Hunted: Rural areas are connected, but in an entirely different way | The Friday Article

In a post-Leveson society and with the Investigatory Powers Bill making its way through Parliament, ethics and surveillance remains a hot topic in the western world. The mystery and eeriness concealing the spying powers of the state has been exposed in Channel 4’s brilliant reality/gameshow/drama, Hunted – which returned for a second series last night.

Underneath its tense and suspenseful tone, the show asks: if you had to hide from expert hunters for 28 days, where would you run?

Avoiding London is an obvious point to make, and a new infographic by We Sell Electrical shows just how flawed a decision to stay in the capital could be, with more than 13,000 CCTV cameras watching our every move in the city.

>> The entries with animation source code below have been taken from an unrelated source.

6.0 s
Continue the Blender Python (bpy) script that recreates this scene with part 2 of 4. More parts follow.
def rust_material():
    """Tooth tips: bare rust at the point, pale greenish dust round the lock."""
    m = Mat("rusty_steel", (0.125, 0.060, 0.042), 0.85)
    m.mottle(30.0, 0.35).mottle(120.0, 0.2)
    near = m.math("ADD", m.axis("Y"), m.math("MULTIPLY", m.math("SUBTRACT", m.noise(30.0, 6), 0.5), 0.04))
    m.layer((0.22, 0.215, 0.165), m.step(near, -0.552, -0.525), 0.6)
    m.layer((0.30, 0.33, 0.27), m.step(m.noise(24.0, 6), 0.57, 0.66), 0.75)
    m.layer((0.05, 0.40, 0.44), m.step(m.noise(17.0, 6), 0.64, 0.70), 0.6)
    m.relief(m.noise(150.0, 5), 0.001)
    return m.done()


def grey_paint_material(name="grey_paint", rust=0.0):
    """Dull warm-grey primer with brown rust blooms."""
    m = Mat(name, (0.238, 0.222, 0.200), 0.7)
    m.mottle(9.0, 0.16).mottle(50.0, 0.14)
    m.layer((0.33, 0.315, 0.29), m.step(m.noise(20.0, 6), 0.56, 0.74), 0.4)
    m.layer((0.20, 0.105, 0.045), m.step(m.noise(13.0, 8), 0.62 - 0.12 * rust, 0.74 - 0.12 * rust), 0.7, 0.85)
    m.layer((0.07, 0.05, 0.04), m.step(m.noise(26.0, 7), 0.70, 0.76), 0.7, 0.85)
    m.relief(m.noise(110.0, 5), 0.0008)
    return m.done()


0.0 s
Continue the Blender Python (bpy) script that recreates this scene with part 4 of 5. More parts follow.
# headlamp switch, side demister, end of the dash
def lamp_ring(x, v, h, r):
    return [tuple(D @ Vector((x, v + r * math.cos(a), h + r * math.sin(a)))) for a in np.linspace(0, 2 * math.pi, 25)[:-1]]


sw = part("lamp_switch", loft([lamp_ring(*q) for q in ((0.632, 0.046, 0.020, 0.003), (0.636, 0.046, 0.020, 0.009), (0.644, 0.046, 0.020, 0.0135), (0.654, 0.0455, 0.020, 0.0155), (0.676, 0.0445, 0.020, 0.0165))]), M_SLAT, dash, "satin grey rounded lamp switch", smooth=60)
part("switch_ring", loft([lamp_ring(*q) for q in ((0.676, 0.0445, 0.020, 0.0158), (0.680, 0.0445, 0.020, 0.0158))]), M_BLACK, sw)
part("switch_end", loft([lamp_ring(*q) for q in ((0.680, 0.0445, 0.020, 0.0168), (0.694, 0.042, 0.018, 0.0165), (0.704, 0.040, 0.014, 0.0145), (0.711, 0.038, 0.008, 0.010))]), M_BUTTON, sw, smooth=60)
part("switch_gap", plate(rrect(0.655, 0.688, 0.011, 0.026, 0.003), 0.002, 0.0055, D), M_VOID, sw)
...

Photo: We Sell Electrical (
Photo: We Sell Electrical (

Newcastle is the major city with the fewest cameras – with only 79 of them present in the area. However, with cities being complete with video sightings, ATM and more, it’s unsurprising that most fugitives from the last series and this series are staying clear of London and other big cities. Instead, the quieter rural areas – where technology is lacking – seems to be the obvious choice for those on the run.

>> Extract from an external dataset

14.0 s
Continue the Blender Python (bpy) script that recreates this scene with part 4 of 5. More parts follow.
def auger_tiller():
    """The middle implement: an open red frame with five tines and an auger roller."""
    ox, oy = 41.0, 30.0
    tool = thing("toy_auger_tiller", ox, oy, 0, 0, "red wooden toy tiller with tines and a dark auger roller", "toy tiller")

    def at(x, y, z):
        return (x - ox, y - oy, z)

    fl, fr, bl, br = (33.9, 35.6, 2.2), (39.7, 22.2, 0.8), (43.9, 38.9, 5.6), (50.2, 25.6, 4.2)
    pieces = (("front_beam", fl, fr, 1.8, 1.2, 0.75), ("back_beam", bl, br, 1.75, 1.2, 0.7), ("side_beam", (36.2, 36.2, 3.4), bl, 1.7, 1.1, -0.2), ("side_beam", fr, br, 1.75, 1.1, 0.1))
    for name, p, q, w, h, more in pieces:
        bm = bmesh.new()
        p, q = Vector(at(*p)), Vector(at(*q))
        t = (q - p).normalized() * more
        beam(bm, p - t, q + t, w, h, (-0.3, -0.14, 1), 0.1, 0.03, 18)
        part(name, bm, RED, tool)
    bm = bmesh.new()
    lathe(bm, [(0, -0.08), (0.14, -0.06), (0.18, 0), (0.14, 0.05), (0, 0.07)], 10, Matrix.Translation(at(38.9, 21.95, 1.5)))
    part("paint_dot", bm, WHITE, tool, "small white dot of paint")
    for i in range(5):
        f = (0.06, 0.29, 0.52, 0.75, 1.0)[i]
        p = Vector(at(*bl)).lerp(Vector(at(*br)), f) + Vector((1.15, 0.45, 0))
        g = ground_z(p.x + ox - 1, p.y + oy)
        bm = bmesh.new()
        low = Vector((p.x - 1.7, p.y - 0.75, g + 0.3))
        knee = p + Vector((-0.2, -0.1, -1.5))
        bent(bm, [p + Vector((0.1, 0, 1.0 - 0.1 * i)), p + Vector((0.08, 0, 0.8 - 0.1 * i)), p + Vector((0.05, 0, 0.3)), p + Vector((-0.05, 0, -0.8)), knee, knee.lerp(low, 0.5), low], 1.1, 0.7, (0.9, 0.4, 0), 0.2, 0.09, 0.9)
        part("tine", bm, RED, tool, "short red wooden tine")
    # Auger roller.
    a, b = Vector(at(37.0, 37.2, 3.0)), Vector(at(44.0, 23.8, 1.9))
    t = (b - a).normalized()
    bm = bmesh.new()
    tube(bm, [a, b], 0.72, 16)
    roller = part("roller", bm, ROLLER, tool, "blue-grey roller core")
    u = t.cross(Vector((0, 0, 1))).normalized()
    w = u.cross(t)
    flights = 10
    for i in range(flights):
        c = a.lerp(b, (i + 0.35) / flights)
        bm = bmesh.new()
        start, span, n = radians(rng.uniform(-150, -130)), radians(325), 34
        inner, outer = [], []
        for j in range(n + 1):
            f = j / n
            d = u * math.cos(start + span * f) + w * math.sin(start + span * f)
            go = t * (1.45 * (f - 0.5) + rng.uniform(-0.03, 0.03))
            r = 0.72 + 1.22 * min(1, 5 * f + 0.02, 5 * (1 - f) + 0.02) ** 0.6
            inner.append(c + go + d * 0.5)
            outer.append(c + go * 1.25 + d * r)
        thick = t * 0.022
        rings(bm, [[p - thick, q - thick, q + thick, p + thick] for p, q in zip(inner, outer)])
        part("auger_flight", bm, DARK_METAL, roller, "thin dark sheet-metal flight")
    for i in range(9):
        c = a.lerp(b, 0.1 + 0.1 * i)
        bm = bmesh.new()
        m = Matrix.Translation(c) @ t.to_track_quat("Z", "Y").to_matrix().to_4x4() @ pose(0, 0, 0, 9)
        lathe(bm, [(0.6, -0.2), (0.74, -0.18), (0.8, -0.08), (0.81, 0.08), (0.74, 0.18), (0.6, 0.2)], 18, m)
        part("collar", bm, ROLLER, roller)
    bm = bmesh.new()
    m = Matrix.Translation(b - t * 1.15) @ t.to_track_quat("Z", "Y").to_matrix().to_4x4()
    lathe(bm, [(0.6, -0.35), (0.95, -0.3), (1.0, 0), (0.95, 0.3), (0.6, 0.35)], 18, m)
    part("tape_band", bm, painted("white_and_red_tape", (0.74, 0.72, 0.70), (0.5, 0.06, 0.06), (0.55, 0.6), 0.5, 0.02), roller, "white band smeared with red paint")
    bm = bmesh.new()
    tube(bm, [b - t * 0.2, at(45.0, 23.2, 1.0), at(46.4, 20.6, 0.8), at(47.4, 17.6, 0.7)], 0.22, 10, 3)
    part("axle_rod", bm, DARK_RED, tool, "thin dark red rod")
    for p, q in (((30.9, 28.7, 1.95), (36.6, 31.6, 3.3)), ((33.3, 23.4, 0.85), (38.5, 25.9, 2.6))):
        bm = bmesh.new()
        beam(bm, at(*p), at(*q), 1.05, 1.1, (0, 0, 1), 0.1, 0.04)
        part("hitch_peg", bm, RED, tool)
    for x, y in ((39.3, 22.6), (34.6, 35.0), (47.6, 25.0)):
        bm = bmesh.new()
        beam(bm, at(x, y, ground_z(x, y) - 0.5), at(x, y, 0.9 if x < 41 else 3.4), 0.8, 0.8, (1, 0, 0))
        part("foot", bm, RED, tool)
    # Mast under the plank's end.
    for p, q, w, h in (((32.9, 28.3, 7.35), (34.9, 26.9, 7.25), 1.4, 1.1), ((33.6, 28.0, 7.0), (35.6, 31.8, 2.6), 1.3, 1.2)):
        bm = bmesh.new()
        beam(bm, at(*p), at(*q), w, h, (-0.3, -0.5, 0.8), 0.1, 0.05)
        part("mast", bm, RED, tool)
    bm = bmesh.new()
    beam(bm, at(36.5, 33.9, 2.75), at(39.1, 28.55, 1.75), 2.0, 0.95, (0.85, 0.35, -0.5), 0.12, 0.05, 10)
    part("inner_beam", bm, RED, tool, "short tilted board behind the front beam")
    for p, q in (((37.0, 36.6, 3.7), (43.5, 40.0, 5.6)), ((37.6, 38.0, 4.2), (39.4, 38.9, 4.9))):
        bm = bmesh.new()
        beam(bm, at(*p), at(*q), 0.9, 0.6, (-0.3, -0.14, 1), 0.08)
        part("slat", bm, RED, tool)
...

With MPs continuing to work on plans regarding getting more rural areas online, the question of whether the current lack of connection in villages is something fugitives can exploit is an interesting one. Yet, this delay has prompted villagers and those living in the countryside to come up with traditional but effective ways of sharing information.

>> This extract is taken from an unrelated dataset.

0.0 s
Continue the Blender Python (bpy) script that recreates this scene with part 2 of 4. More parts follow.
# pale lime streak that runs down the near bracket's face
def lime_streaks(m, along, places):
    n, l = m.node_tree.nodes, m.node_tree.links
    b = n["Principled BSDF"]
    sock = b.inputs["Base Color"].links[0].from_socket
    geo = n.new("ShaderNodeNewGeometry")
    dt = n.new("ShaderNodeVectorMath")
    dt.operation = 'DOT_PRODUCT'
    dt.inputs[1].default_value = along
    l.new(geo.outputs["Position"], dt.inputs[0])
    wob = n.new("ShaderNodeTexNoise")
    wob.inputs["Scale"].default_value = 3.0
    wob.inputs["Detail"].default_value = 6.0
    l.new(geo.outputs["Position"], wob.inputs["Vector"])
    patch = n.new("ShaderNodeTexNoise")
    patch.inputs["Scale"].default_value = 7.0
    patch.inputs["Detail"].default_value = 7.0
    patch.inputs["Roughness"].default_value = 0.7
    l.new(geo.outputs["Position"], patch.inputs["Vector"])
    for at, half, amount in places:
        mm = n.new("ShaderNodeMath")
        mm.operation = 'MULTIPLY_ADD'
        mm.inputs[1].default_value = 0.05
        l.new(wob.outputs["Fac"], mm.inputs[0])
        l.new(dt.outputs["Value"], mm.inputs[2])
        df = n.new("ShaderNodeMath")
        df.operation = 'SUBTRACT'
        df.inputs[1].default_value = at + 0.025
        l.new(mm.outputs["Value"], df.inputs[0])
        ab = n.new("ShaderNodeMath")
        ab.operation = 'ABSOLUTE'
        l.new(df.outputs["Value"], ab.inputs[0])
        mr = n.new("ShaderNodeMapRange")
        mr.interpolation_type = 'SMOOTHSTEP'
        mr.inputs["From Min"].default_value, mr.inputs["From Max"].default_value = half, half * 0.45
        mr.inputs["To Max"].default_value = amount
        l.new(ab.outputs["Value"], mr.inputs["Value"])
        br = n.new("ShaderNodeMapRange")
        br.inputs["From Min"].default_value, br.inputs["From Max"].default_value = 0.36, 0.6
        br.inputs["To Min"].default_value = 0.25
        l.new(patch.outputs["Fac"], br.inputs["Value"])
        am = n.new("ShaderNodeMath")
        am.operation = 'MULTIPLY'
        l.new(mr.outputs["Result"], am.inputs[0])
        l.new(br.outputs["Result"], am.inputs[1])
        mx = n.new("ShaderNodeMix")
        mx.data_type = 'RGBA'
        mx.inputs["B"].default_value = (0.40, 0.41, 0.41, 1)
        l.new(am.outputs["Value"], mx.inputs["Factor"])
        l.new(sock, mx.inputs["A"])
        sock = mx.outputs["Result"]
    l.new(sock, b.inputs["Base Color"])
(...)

Photo: Rafael Parr on Flickr. Licensed under Creative Commons -
Photo: Rafael Parr on Flickr. Licensed under Creative Commons –

It’s something we see a lot on television dramas, documentaries and more. People know when someone new arrives in their area because word of mouth is so strong in the countryside. Something we saw in the first series of Hunted was the hunters handing out leaflets in these communities because when such a large group of people are on the lookout for a person – often incentivised with a possible cash reward – it’s almost as though the hunters have extra recruits on the team.

At the end of the day, it comes down to which is more valuable to these investigative teams: a close-knit community with word-of-mouth at its heart, or a rural area which has only just joined the grid? Of course, places with internet connections are obviously great for surveillance, but if Parliament does indeed make the push to get more villages and northern places online, then which is the best asset for these communities and the hunters? Old or new? Word of mouth, or online?